Based on the users preferences and the match
key of the Product Attributes, apps can exclude some results (e.g., if a mandatory requirement is not fully met) and re-rank search results.
For each attribute, the server computes a match that goes from 0 to 100 (perfect match).
The filtering and ranking is done on the client, the preferences are not sent to the server.
Client-side (used in the Open Food Facts website and mobile app) algorithm to compute a user-defined sort key:
- For each requirement in user preferences:
- If requirement is mandatory, score = score + match * 4
- And exclude product if match is less than 20%
- If requirement is very important, score = score + match * 2
- If requirement is important, score = score + match
- If requirement is mandatory, score = score + match * 4
Information and recommendations#
Apps can use the returned human-friendly data of each attribute to show some explanations and/or recommendations to users.

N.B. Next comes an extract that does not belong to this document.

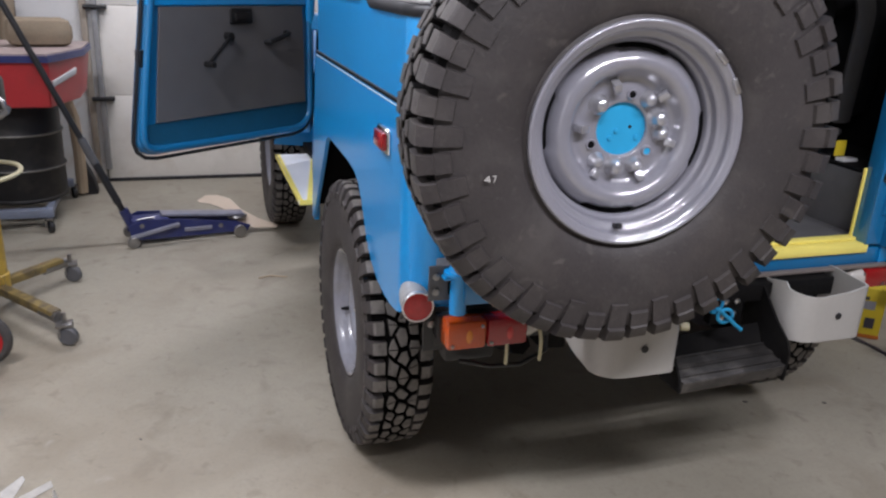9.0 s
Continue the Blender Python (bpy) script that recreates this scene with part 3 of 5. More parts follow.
# rear frame round the door opening
g = Geo()
for s in (-1, 1):
    g.box((s * 0.50 if s > 0 else -0.585, REAR_Y - 0.004, 0.81), (0.585 if s > 0 else -0.50, REAR_Y + 0.05, 1.93), bevel=0.006)
g.box((-0.57, REAR_Y + 0.001, 0.745), (0.57, REAR_Y + 0.06, 0.802), bevel=0.006)
g.box((-0.58, REAR_Y, 1.86), (0.58, REAR_Y + 0.05, 1.94), bevel=0.006)
part("rear_frame", g, BLUE_SHADED, car)
part("sill_strip", Geo().box((-0.57, REAR_Y - 0.022, 0.7475), (0.62, REAR_Y - 0.0005, 0.757), bevel=0.003), RUBBER_STRIP, car, "brown-grey rubber strip under the sill")
for lo_p, hi_p in (((0.070, REAR_Y + 0.002, 0.803), (0.505, REAR_Y + 0.035, 0.814)), ((0.062, REAR_Y - 0.007, 0.791), (0.508, REAR_Y - 0.0045, 0.813)), ((0.075, REAR_Y + 0.03, 0.8145), (0.50, REAR_Y + 0.06, 0.823)), ((0.042, REAR_Y - 0.010, 0.784), (0.078, REAR_Y - 0.0075, 0.795)), ((0.4925, REAR_Y + 0.044, 0.8235), (0.4995, REAR_Y + 0.053, 1.02))):
    part("sill_tape", Geo().box(lo_p, hi_p, bevel=0.002), TAPE, car, "yellow masking tape along the sill")
ld = part("rear_door", Geo().box((-0.50, REAR_Y - 0.012, 0.812), (0.005, REAR_Y + 0.028, 1.38), bevel=0.01), BLUE, car, "closed blue rear door behind the spare wheel")
for nm, a, b in (("window_post", (-0.50, 1.378), (-0.43, 1.792)), ("window_post", (-0.055, 1.378), (0.005, 1.792)), ("window_header", (-0.50, 1.79), (0.005, 1.86))):
    part(nm, Geo().box((a[0], REAR_Y - 0.011, a[1]), (b[0], REAR_Y + 0.027, b[1]), bevel=0.008), BLUE, ld)
part("pane", Geo().box((-0.44, REAR_Y + 0.005, 1.37), (-0.05, REAR_Y + 0.010, 1.80)), GLASS, ld, "clear glass")

# right rear door, swung wide open
RD = frame_axes((0.560, 0.125, 0.0), (0.26, -0.9656, 0))
g = Geo()
W = 0.56
g.box((0.0, -0.018, 0.80), (W, 0.018, 1.375), RD, bevel=0.016)
rd = part("rear_door", g, BLUE_SHADED, car, "open blue rear door showing its inner face")
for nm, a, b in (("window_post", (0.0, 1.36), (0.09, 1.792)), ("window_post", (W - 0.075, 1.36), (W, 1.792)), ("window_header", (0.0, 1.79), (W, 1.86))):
    part(nm, Geo().box((a[0], -0.0175, a[1]), (b[0], 0.0175, b[1]), RD, bevel=0.012), BLUE_SHADED, rd)
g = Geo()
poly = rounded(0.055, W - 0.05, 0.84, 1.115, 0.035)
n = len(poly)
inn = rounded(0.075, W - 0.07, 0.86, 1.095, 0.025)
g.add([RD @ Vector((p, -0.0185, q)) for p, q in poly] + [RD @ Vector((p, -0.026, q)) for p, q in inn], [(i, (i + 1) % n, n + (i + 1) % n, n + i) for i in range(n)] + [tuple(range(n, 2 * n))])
part("embossed_panel", g, BLUE_SHADED, rd)
g = Geo()
outer, inner = rounded(0.075, W - 0.055, 1.362, 1.81, 0.07), rounded(0.088, W - 0.068, 1.375, 1.797, 0.06)
for q in range(len(outer)):
    k = (q + 1) % len(outer)
    g.add([RD @ Vector((outer[q][0], -0.028, outer[q][1])), RD @ Vector((outer[k][0], -0.028, outer[k][1])), RD @ Vector((inner[k][0], -0.024, inner[k][1])), RD @ Vector((inner[q][0], -0.024, inner[q][1])), RD @ Vector((outer[q][0], -0.012, outer[q][1])), RD @ Vector((outer[k][0], -0.012, outer[k][1])), RD @ Vector((inner[k][0], 0.01, inner[k][1])), RD @ Vector((inner[q][0], 0.01, inner[q][1]))], [(0, 1, 2, 3), (0, 4, 5, 1), (3, 2, 6, 7)])
part("window_seal", g, SEAL_GREY, rd, "dark grey rubber window seal")
part("pane", Geo().box((0.07, -0.003, 1.38), (W - 0.07, 0.002, 1.80), RD), GLASS, rd, "clear glass")
g = Geo().tube([RD @ Vector(p) for p in ((-0.05, -0.03, 0.985), (0.0, -0.035, 0.99), (0.03, -0.045, 1.012), (0.06, -0.05, 1.055), (0.095, -0.05, 1.085), (0.15, -0.045, 1.095), (0.185, -0.045, 1.085), (0.235, -0.045, 1.088), (0.27, -0.04, 1.105))], 0.0075, 8)
g.lathe([(0, -0.016), (0.014, -0.012), (0.016, 0), (0.012, 0.014), (0, 0.016)], 12, RD @ Matrix.Translation((0.025, -0.045, 1.005)))
part("door_stay", g, BLACK_GLOSS, rd, "glossy black door stay rod")
# black strip added to draw the dark gap between post and door
part("hinge_gap_strip", Geo().tube([RD @ Vector((-0.006, -0.016, 0.815)), RD @ Vector((-0.006, -0.016, 1.3)), RD @ Vector((-0.006, -0.016, 1.85))], 0.008, 8), SEAL, rd, "black strip for the shade in the hinge gap")
part("pull_handle", Geo().tube([RD @ Vector(p) for p in ((0.235, -0.02, 1.30), (0.24, -0.045, 1.30), (0.355, -0.045, 1.30), (0.36, -0.02, 1.30))], 0.011, 8), BLACK, rd, "black pull handle")
for hz in (0.93, 1.16, 1.42, 1.62):
    part("hinge", Geo().rod((0.556, REAR_Y - 0.014, hz - 0.035), (0.556, REAR_Y - 0.014, hz + 0.035), 0.009).box((0.53, REAR_Y - 0.012, hz - 0.03), (0.556, REAR_Y - 0.0045, hz + 0.03)), CHROME if hz > 1.3 else BLUE_SHADED, rd, "")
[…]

As the data is always returned in the same format for each attribute, apps can also decide to display all product attributes returned by the API (even if the app is not aware of them).

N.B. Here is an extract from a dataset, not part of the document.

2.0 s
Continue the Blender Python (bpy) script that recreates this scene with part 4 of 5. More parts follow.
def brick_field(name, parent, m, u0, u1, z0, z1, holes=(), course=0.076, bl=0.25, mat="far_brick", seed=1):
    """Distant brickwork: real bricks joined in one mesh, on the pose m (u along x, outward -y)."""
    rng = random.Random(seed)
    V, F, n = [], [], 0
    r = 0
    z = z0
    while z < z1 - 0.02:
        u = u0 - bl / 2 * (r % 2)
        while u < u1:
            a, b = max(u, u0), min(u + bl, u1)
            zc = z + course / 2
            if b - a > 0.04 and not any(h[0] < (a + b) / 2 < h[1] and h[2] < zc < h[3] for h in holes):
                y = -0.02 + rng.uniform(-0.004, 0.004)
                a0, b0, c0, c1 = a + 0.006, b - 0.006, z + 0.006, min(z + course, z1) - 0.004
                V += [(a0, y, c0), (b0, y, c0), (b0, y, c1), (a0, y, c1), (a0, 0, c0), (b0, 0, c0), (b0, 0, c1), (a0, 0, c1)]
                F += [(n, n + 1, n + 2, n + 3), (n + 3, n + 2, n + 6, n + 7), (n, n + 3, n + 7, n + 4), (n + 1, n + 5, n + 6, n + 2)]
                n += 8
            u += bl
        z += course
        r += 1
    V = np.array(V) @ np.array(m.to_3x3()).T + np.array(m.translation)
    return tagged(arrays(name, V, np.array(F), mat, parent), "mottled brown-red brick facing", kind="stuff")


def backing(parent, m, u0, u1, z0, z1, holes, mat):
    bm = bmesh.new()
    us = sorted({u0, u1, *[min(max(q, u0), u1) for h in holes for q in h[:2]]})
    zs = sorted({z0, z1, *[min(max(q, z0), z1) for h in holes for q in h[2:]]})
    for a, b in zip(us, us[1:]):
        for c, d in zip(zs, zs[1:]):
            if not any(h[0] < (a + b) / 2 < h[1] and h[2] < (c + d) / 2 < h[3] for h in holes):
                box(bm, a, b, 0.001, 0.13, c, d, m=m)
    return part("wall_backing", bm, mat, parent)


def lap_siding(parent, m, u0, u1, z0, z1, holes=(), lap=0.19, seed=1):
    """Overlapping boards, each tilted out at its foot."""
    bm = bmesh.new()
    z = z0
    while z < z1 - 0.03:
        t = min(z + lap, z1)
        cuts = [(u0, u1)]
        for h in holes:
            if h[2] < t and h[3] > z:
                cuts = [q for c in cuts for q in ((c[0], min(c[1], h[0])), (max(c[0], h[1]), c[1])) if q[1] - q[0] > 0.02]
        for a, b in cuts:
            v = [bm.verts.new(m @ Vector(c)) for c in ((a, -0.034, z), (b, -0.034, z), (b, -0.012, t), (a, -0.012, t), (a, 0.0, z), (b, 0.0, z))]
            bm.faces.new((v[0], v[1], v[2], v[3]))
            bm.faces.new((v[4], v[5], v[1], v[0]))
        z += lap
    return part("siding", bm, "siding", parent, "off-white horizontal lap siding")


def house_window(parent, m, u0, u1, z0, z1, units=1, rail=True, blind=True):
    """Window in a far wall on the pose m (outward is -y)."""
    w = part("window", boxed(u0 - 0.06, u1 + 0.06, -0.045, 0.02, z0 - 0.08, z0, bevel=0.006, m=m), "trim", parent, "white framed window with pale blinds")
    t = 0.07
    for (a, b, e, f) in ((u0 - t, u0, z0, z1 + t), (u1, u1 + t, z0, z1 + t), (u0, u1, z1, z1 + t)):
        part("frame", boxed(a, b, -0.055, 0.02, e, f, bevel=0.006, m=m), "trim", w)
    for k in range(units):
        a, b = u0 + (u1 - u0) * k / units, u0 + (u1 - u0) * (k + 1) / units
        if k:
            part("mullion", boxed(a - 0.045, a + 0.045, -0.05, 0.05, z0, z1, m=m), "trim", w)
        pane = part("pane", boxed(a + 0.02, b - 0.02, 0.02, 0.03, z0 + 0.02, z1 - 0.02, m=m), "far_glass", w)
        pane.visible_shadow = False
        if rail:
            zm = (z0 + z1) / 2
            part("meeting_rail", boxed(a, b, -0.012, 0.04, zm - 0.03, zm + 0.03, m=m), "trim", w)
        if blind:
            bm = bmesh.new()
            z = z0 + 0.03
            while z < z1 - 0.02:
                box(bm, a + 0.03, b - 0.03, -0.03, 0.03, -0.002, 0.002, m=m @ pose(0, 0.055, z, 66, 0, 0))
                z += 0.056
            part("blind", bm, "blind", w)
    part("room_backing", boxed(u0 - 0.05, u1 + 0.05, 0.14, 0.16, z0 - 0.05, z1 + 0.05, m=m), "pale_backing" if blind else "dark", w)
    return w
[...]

Apps can also decide to display some attributes in their own way (using the more attribute-specific data that is returned by other fields in the API).
Possible display#
Apps can display the attribute icon (that depends on both the attribute type and on how well the product matches the requirement) + the attribute short descriptions and recommendation, with an easy way to display the longer descriptions, recommendations, and links.
Attributes icons should be cached if possible (and apps could also pre-cache existing icons in the install package).
Personalized information and recommendations#
Based on users preferences, apps can filter and/or re-order the product attributes to first show the information that the user is the most interested in.
Apps can decide to keep the sections of attribute groups (e.g., keeping all allergens together) or not. In the former case, apps would thus first reorder the sections, and then the attributes in each section.